> _Do this_: Copy nothing but the text: reproduce each line of the listing exactly and leave the pictures out.

----------------

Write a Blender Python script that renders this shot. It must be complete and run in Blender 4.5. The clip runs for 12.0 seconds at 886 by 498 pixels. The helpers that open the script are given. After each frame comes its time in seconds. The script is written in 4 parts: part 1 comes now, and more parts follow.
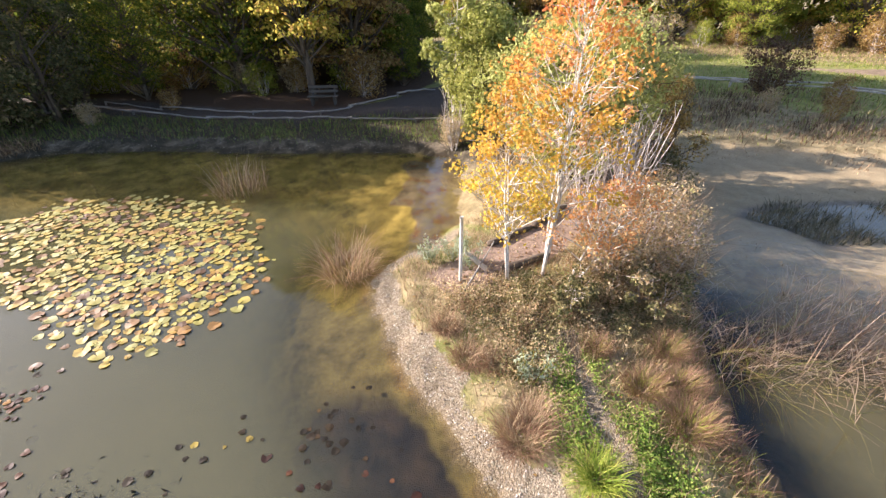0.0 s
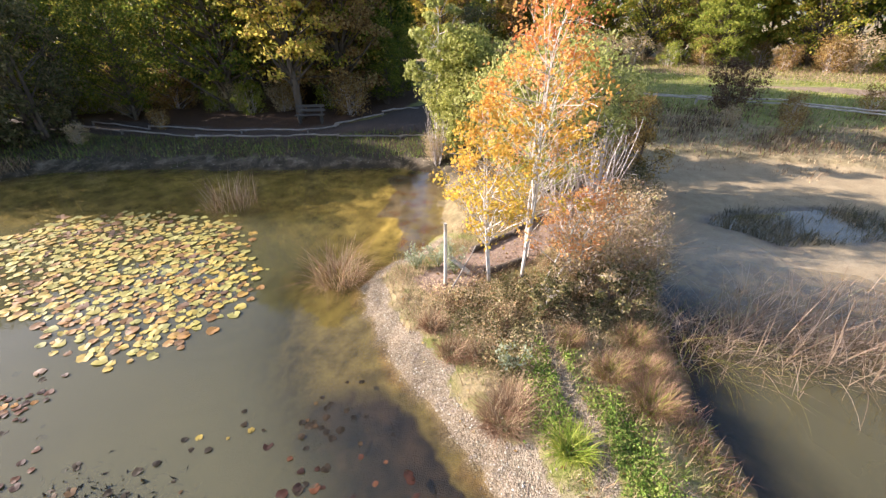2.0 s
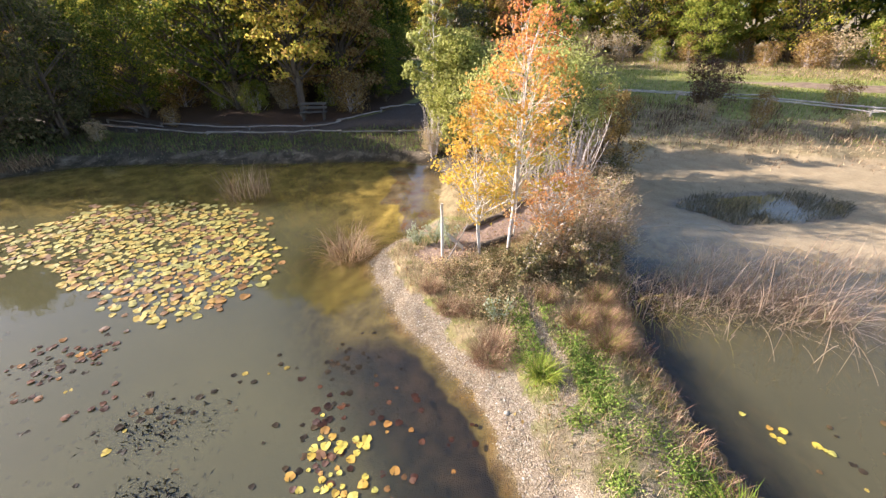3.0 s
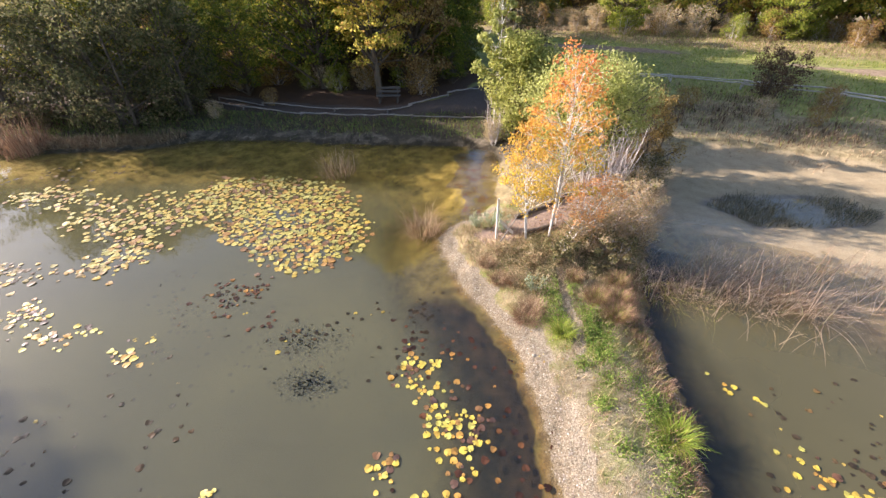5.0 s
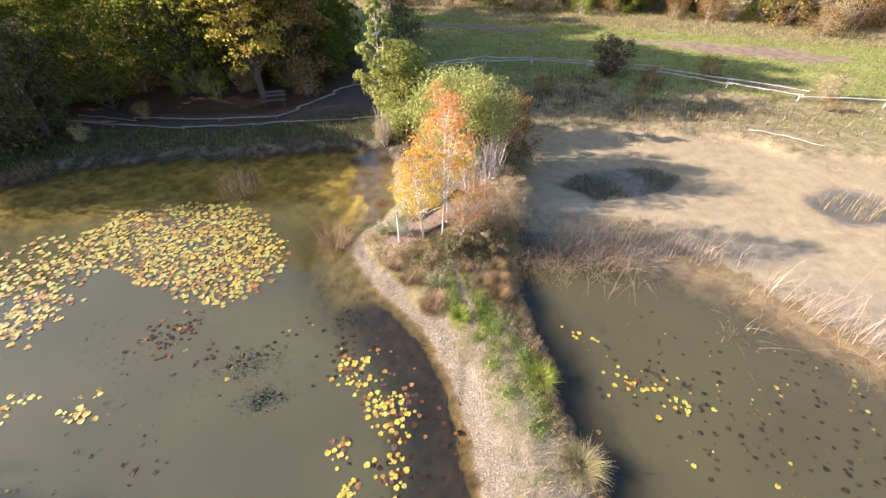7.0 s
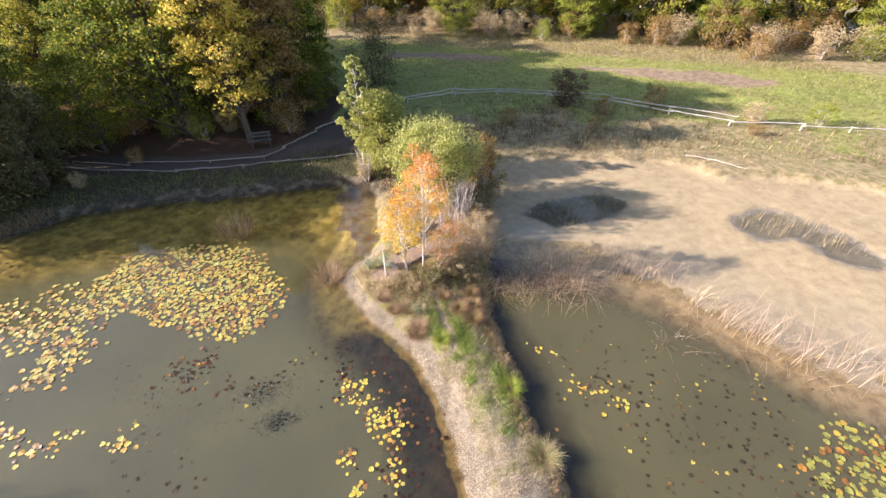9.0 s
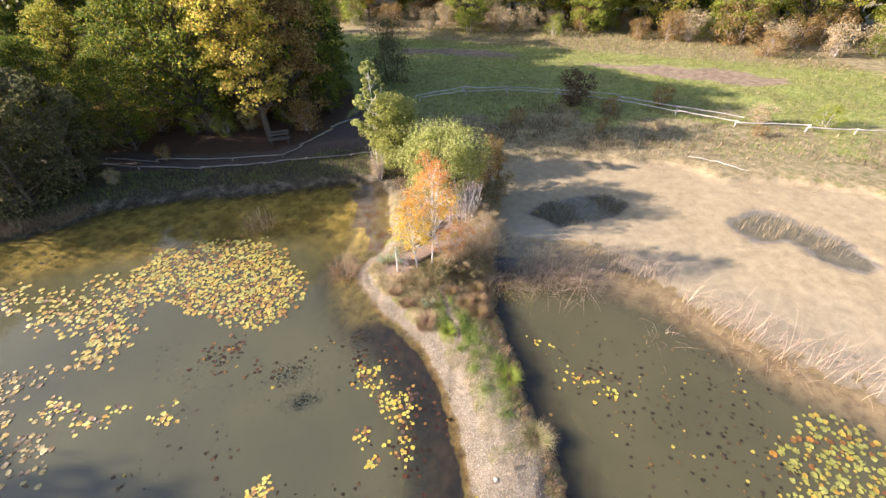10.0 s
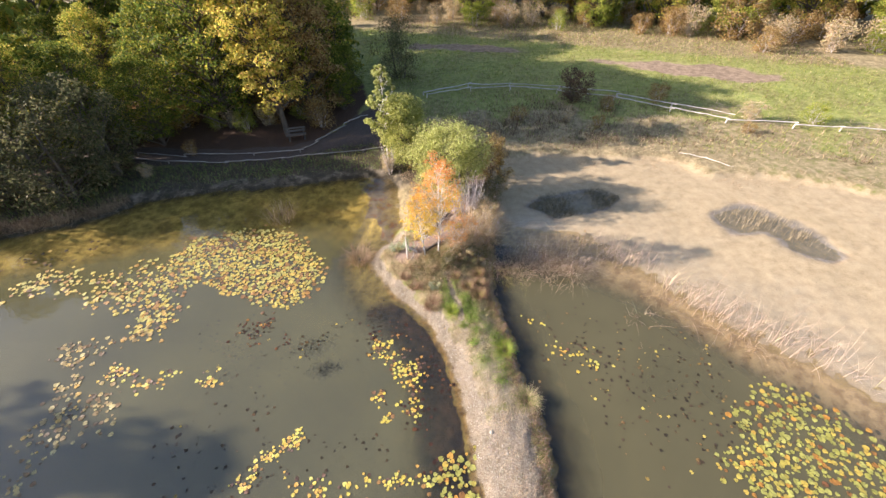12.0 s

----------------

> _Written solution_:
Write a Blender Python script that renders this shot. It must be complete and run in Blender 4.5. The clip runs for 12.0 seconds at 886 by 498 pixels. The helpers that open the script are given. After each frame comes its time in seconds. The script is written in 4 parts: part 1 comes now, and more parts follow.
0.0 s
2.0 s
3.0 s
5.0 s
7.0 s
9.0 s
10.0 s
12.0 s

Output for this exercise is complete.